* Work to be completed: Where a line in the listing below contains the word "with", copy that line.

* * * *

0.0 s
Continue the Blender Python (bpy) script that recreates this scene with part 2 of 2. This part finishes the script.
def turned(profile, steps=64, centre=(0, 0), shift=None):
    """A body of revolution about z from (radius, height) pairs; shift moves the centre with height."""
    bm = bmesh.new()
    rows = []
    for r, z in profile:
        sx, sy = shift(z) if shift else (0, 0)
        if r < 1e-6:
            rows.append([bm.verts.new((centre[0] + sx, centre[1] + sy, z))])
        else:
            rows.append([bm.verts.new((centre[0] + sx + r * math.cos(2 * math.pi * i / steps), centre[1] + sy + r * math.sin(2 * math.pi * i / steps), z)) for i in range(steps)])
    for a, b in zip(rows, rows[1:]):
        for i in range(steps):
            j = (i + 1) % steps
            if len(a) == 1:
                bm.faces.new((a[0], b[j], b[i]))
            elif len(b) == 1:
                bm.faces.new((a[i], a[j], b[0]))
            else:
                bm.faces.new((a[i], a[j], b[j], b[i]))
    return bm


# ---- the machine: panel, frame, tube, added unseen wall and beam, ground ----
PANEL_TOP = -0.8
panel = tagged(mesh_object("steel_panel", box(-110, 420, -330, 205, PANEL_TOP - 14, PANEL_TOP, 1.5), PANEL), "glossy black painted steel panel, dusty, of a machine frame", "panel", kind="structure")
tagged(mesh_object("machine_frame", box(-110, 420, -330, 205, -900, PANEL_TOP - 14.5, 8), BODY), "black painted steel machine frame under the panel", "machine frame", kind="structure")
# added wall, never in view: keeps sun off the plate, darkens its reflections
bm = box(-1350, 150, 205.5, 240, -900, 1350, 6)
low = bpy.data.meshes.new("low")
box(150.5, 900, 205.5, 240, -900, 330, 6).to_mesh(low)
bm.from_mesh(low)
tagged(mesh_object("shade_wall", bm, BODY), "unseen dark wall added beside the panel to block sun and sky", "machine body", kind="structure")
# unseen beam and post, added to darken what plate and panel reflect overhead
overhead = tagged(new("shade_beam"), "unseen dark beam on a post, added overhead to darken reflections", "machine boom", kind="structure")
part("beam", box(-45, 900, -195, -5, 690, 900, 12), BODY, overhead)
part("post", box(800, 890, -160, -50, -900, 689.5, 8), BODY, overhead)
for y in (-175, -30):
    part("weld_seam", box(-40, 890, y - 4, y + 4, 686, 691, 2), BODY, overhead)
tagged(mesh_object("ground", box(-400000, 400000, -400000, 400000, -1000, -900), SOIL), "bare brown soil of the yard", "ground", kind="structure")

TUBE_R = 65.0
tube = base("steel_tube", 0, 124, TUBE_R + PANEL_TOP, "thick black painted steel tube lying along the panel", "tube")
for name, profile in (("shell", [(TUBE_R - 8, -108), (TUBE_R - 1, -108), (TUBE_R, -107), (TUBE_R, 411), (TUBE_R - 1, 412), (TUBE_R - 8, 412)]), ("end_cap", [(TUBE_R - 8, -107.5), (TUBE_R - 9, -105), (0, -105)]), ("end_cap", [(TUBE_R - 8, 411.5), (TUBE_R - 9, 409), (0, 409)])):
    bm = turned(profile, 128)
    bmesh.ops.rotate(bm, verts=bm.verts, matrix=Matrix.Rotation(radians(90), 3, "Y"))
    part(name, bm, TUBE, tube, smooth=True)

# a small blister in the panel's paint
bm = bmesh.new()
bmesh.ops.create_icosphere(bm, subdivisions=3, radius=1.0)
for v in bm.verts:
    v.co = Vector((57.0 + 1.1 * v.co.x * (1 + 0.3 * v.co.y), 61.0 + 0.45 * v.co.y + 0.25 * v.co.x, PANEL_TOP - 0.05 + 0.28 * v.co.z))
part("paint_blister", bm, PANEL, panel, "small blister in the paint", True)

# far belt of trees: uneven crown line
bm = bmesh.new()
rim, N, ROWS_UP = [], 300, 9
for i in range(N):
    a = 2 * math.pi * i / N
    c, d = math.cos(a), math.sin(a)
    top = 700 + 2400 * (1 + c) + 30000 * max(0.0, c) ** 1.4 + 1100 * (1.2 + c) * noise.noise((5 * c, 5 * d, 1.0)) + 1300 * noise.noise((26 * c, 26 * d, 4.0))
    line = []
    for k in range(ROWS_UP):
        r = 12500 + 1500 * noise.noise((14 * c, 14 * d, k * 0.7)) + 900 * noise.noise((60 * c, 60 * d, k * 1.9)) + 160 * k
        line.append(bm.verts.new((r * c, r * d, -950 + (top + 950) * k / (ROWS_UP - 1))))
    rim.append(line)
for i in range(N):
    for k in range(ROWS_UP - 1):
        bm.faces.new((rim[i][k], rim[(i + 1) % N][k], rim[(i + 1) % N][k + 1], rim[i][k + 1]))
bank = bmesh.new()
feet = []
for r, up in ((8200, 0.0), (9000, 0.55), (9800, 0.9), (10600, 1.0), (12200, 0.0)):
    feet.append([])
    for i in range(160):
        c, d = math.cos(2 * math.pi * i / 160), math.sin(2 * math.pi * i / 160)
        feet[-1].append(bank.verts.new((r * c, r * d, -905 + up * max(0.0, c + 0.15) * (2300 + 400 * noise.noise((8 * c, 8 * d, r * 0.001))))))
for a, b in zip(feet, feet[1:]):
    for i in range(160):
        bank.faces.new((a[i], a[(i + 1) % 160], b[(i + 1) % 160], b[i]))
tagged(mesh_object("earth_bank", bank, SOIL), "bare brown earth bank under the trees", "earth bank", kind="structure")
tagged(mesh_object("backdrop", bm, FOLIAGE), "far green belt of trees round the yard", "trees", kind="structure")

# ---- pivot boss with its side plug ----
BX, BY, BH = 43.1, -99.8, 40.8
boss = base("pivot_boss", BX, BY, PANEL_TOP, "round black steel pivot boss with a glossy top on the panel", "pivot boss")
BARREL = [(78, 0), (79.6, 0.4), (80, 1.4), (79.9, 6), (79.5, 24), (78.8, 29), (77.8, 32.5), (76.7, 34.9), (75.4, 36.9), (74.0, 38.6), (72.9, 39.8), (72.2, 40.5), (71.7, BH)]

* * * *

* Output:
Continue the Blender Python (bpy) script that recreates this scene with part 2 of 2. This part finishes the script.
    """A body of revolution about z from (radius, height) pairs; shift moves the centre with height."""
# ---- pivot boss with its side plug ----
boss = base("pivot_boss", BX, BY, PANEL_TOP, "round black steel pivot boss with a glossy top on the panel", "pivot boss")